** begin **

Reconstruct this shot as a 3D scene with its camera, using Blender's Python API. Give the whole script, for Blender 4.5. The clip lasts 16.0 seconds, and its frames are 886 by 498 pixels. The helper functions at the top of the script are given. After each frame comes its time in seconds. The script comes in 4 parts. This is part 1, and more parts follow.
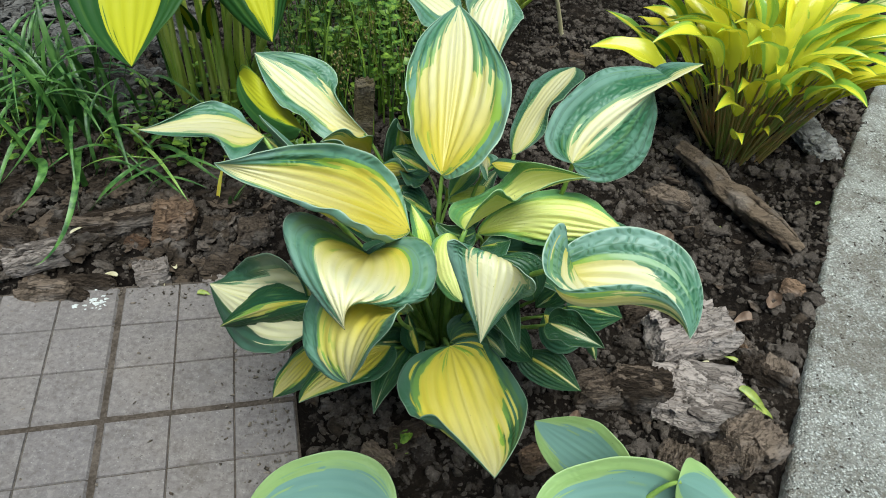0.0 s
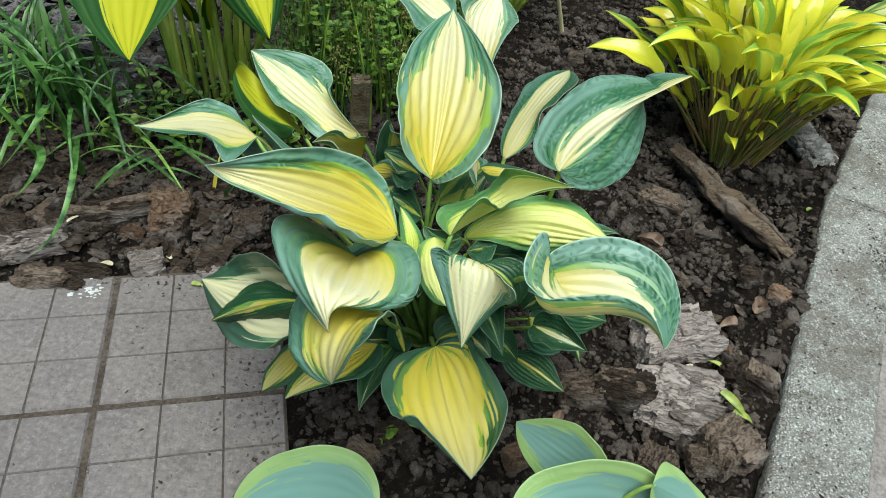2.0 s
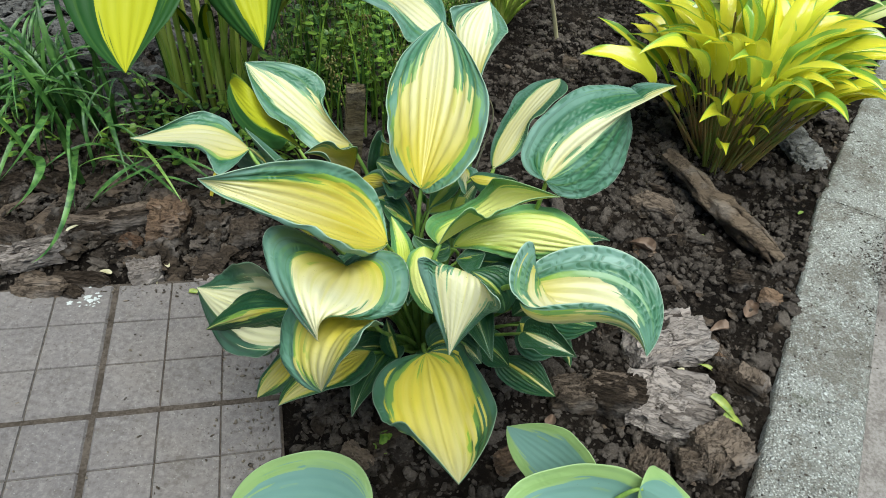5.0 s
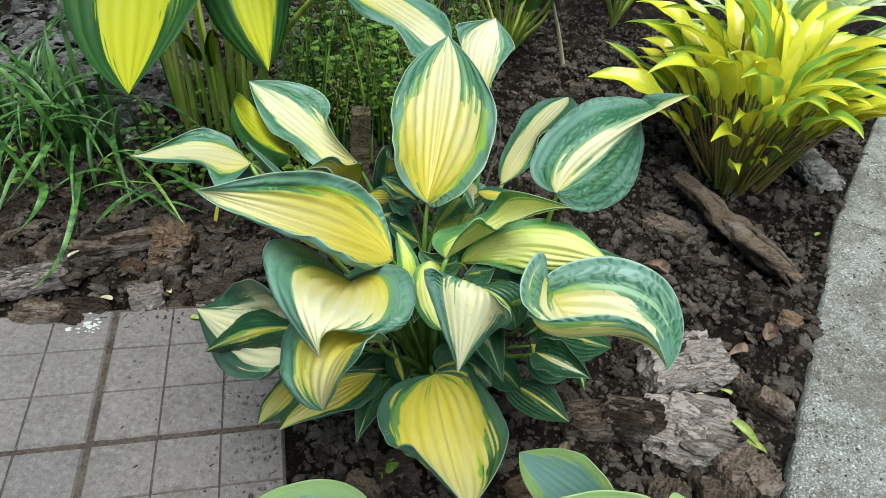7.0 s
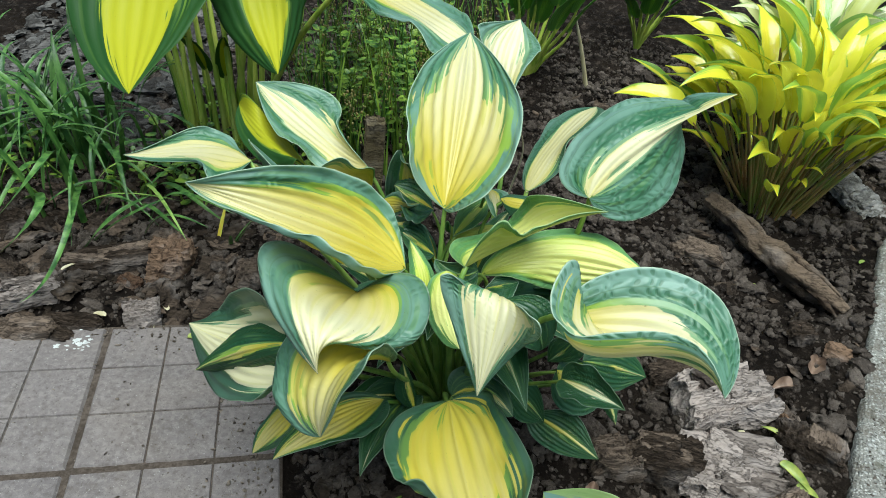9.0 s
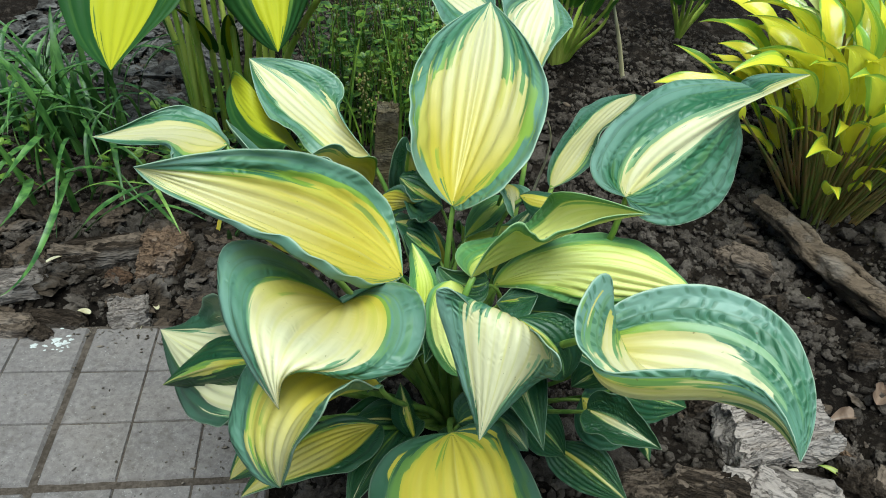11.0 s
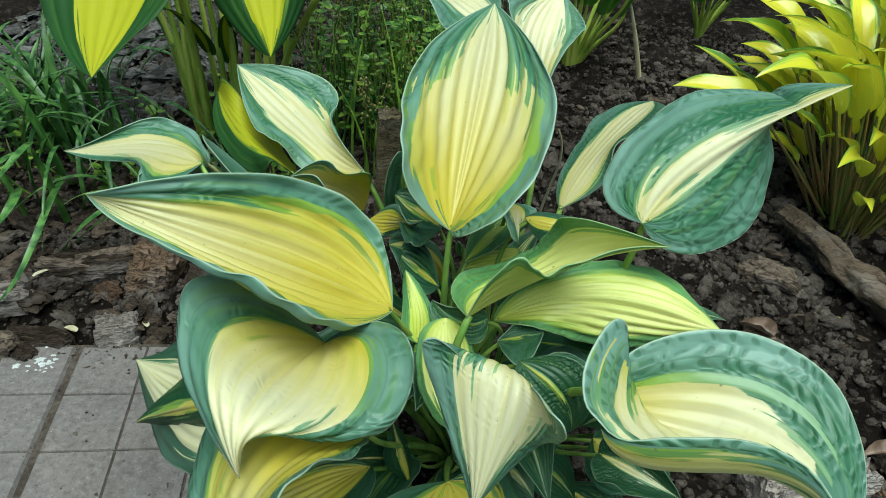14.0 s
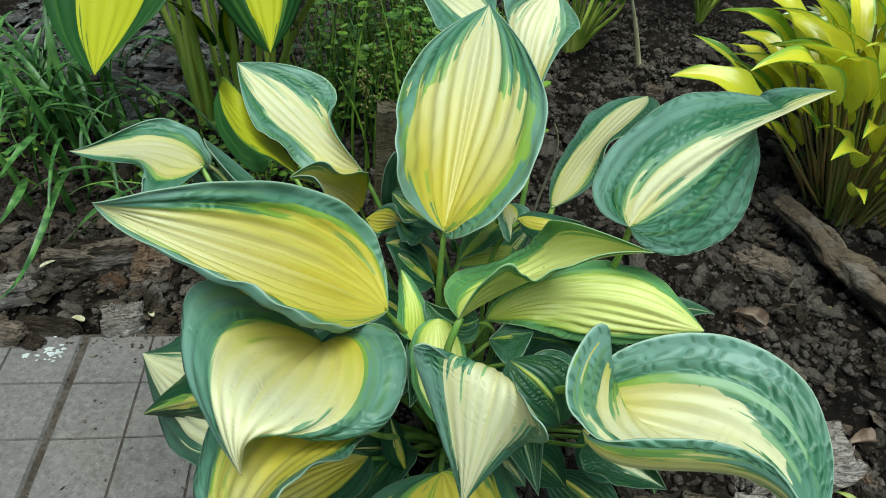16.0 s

** end **

■ WORK REQUIRED
Keep the pictures out of the copy and write out the data exactly as it stands.

■ FULL ANSWER
Reconstruct this shot as a 3D scene with its camera, using Blender's Python API. Give the whole script, for Blender 4.5. The clip lasts 16.0 seconds, and its frames are 886 by 498 pixels. The helper functions at the top of the script are given. After each frame comes its time in seconds. The script comes in 4 parts. This is part 1, and more parts follow.
0.0 s
2.0 s
5.0 s
7.0 s
9.0 s
11.0 s
14.0 s
16.0 s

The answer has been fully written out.